_Provided material_:
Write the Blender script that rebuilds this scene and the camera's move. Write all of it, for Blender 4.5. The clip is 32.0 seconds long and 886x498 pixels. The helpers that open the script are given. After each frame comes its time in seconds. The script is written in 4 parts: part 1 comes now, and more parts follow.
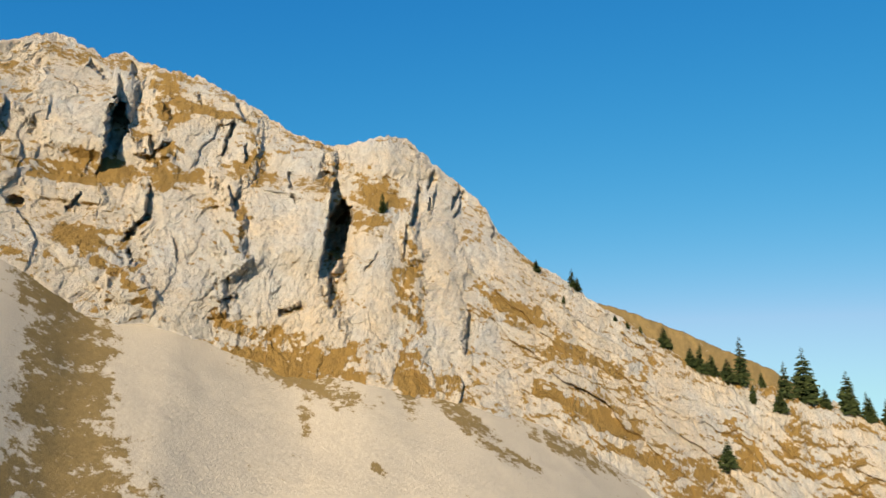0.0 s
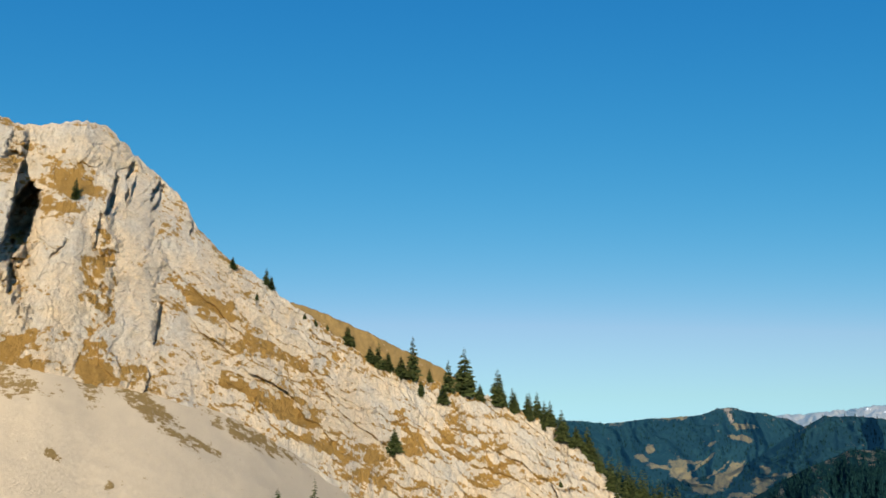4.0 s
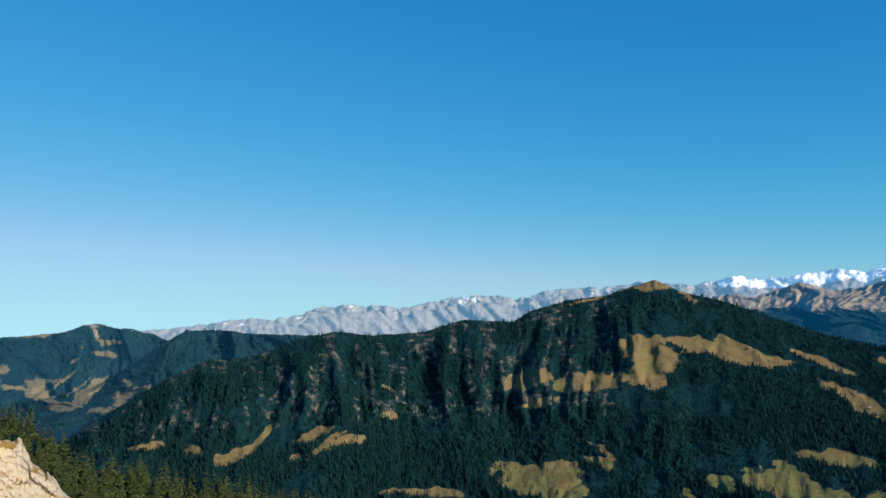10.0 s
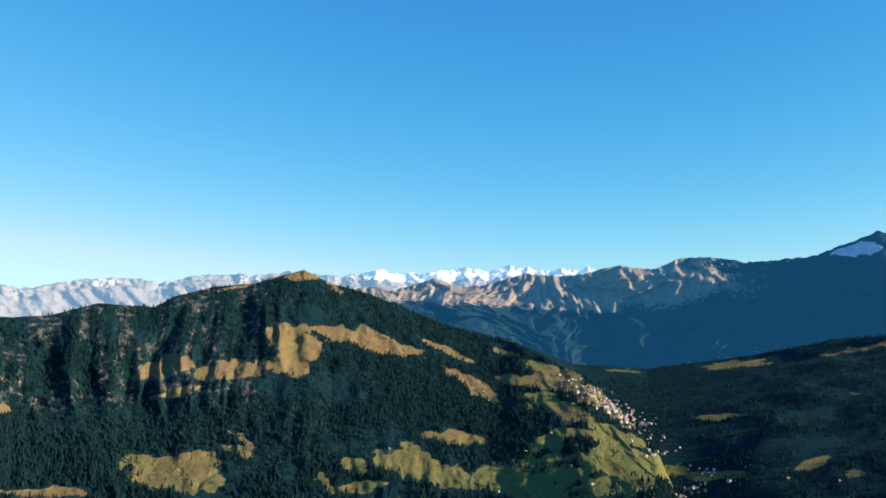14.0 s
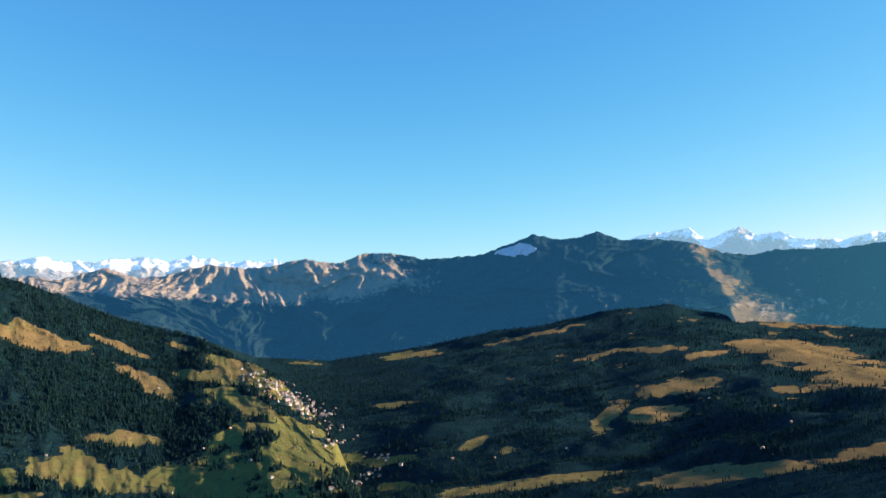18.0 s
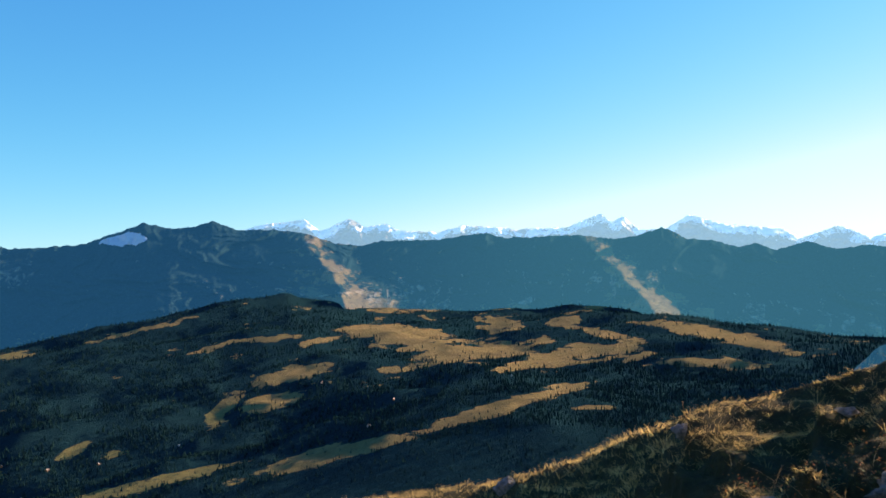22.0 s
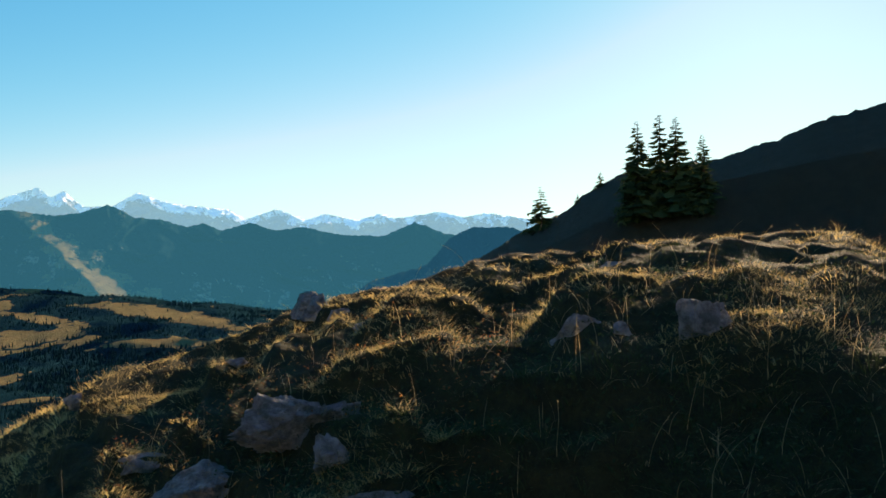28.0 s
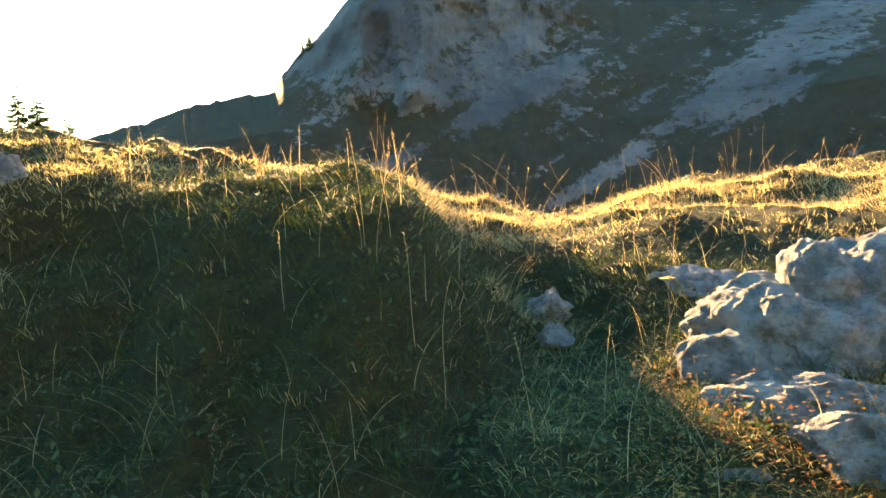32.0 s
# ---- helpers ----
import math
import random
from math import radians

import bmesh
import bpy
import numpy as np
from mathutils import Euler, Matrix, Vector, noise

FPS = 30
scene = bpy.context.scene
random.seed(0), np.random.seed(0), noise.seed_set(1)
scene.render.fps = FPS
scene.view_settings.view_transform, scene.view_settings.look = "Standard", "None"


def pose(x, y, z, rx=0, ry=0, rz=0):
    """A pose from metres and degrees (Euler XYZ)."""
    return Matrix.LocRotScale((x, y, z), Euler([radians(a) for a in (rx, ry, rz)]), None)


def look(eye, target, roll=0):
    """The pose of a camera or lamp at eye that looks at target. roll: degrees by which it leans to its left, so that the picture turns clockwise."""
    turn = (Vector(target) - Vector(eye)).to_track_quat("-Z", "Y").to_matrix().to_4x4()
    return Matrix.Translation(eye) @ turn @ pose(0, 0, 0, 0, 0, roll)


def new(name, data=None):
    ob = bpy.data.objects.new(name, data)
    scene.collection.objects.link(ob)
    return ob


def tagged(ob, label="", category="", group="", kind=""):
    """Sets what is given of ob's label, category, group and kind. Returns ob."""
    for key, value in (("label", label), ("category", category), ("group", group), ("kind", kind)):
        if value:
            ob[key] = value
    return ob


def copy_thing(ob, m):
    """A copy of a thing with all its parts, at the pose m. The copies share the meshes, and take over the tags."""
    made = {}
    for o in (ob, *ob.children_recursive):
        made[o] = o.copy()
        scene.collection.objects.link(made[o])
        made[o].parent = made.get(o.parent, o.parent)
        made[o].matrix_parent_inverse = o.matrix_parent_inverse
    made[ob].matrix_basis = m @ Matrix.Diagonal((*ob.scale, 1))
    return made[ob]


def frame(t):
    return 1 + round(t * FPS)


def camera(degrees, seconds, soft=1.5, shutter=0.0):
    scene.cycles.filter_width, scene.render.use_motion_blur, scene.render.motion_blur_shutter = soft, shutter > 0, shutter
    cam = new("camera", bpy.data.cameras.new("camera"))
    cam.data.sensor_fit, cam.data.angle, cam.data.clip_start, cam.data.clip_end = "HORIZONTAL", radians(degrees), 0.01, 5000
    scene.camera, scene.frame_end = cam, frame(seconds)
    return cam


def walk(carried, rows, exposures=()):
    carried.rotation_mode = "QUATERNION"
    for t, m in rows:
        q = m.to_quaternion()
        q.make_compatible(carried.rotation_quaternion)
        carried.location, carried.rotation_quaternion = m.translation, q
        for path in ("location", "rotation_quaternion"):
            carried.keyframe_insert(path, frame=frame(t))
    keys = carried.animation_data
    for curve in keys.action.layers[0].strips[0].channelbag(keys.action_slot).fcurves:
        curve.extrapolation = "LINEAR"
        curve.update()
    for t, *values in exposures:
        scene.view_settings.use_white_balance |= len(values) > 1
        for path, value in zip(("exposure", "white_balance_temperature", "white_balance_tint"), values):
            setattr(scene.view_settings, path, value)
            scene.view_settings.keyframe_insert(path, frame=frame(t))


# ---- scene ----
cam = camera(57.63, 32.0, soft=1.6)
# seconds, heading, pitch, lean (degrees, heading anticlockwise from +x), eye in metres
PATH = [
    (0.0, 0.14, 13.14, 0.50, 20.47, 0.05, 4.78),
    (0.5, -1.11, 13.03, 0.38, 19.34, -0.38, 4.48),
    (1.0, -2.94, 12.93, 0.14, 18.03, -0.92, 4.14),
    (1.5, -5.34, 12.94, 0.04, 15.34, -1.43, 3.54),
    (2.0, -8.35, 13.01, -0.08, 12.11, -1.78, 2.83),
    (2.5, -11.57, 13.12, -0.09, 8.79, -1.80, 2.09),
    (3.0, -14.75, 13.28, -0.12, 6.06, -1.60, 1.48),
    (3.5, -17.89, 13.37, -0.21, 3.80, -1.23, 0.95),
    (5.5, -30.52, 12.28, -1.32, 0.00, 0.00, 0.00),
    (6.0, -33.99, 11.68, -1.77, 0.00, 0.00, 0.00),
    (6.5, -37.69, 11.02, -2.17, 0.00, 0.00, 0.00),
    (7.0, -41.55, 10.33, -2.52, 0.00, 0.00, 0.00),
    (7.5, -45.43, 9.66, -2.72, 0.00, 0.00, 0.00),
    (8.0, -49.36, 8.94, -2.82, 0.00, 0.00, 0.00),
    (8.5, -53.26, 8.19, -2.86, 0.00, 0.00, 0.00),
    (9.0, -56.91, 7.47, -2.87, 0.00, 0.00, 0.00),
    (9.5, -60.35, 6.82, -2.84, 0.00, 0.00, 0.00),
    (10.0, -63.59, 6.29, -2.68, 0.00, 0.00, 0.00),
    (10.5, -66.85, 5.88, -2.45, 0.00, 0.00, 0.00),
    (11.0, -70.10, 5.61, -2.14, 0.00, 0.00, 0.00),
    (11.5, -73.31, 5.42, -1.79, 0.00, 0.00, 0.00),
    (12.0, -76.49, 5.28, -1.52, 0.00, 0.00, 0.00),
    (12.5, -79.65, 5.13, -1.32, 0.00, 0.00, 0.00),
    (13.0, -82.70, 4.95, -1.28, 0.00, 0.00, 0.00),
    (13.5, -85.50, 4.75, -1.32, 0.00, 0.00, 0.00),
    (15.5, -95.24, 4.21, -1.35, 0.00, 0.00, 0.00),
    (16.0, -97.93, 4.10, -1.29, 0.00, 0.00, 0.00),
    (16.5, -100.79, 3.97, -1.22, 0.00, 0.00, 0.00),
    (17.0, -103.82, 3.83, -1.20, 0.00, 0.00, 0.00),
    (17.5, -106.93, 3.71, -1.13, 0.00, 0.00, 0.00),
    (18.0, -110.09, 3.62, -1.06, 0.00, 0.00, 0.00),
    (18.5, -113.26, 3.50, -0.97, 0.00, 0.00, 0.00),
    (19.0, -116.45, 3.34, -0.98, 0.00, 0.00, 0.00),
    (19.5, -119.70, 3.19, -1.12, 0.00, 0.00, 0.00),
    (20.0, -123.06, 3.05, -1.37, 0.00, 0.00, 0.00),
    (20.5, -126.53, 2.86, -1.54, -0.04, 0.02, 0.01),
    (21.0, -129.98, 2.66, -1.75, -0.08, 0.02, 0.01),
    (21.5, -133.43, 2.44, -1.93, -0.12, 0.02, 0.00),
    (22.0, -136.89, 2.18, -2.11, -0.17, 0.01, -0.01),
    (22.5, -140.31, 1.91, -2.27, -0.23, 0.00, -0.02),
    (23.0, -143.83, 1.59, -2.35, -0.27, 0.00, -0.03),
    (23.5, -147.42, 1.30, -2.34, -0.31, 0.00, -0.05),
    (24.0, -151.09, 0.95, -2.26, -0.36, -0.01, -0.06),
    (24.5, -154.59, 0.72, -2.10, -0.41, 0.01, -0.07),
    (25.0, -157.80, 0.50, -2.12, -0.45, 0.04, -0.07),
    (25.5, -160.97, 0.37, -2.18, -0.47, 0.06, -0.08),
    (27.5, -171.87, -0.15, -2.10, -0.47, 0.15, -0.12),
    (28.0, -174.63, -0.66, -1.98, -0.48, 0.18, -0.16),
    (28.5, -177.40, -1.50, -1.75, -0.48, 0.22, -0.21),
    (29.0, -180.67, -2.50, -1.60, -0.45, 0.26, -0.26),
    (29.5, -184.89, -3.36, -1.47, -0.43, 0.29, -0.32),
    (30.0, -190.02, -4.08, -1.12, -0.41, 0.31, -0.38),
    (30.5, -195.98, -4.23, -1.05, -0.39, 0.33, -0.45),
    (31.0, -202.69, -3.95, -1.19, -0.38, 0.35, -0.52),
    (31.5, -210.01, -3.66, -1.73, -0.36, 0.37, -0.59),
    (32.0, -217.08, -3.32, -2.20, -0.36, 0.38, -0.64),
]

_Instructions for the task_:
Only the lines from the one containing "scene.camera, scene.frame_end = cam, frame(seconds)" through the one containing "carried.location, carried.rotation_quaternion = m.translation, q" are to be retyped, both boundary lines included, with no other material.

_Solved exercise_:
    scene.camera, scene.frame_end = cam, frame(seconds)
    return cam


def walk(carried, rows, exposures=()):
    carried.rotation_mode = "QUATERNION"
    for t, m in rows:
        q = m.to_quaternion()
        q.make_compatible(carried.rotation_quaternion)
        carried.location, carried.rotation_quaternion = m.translation, q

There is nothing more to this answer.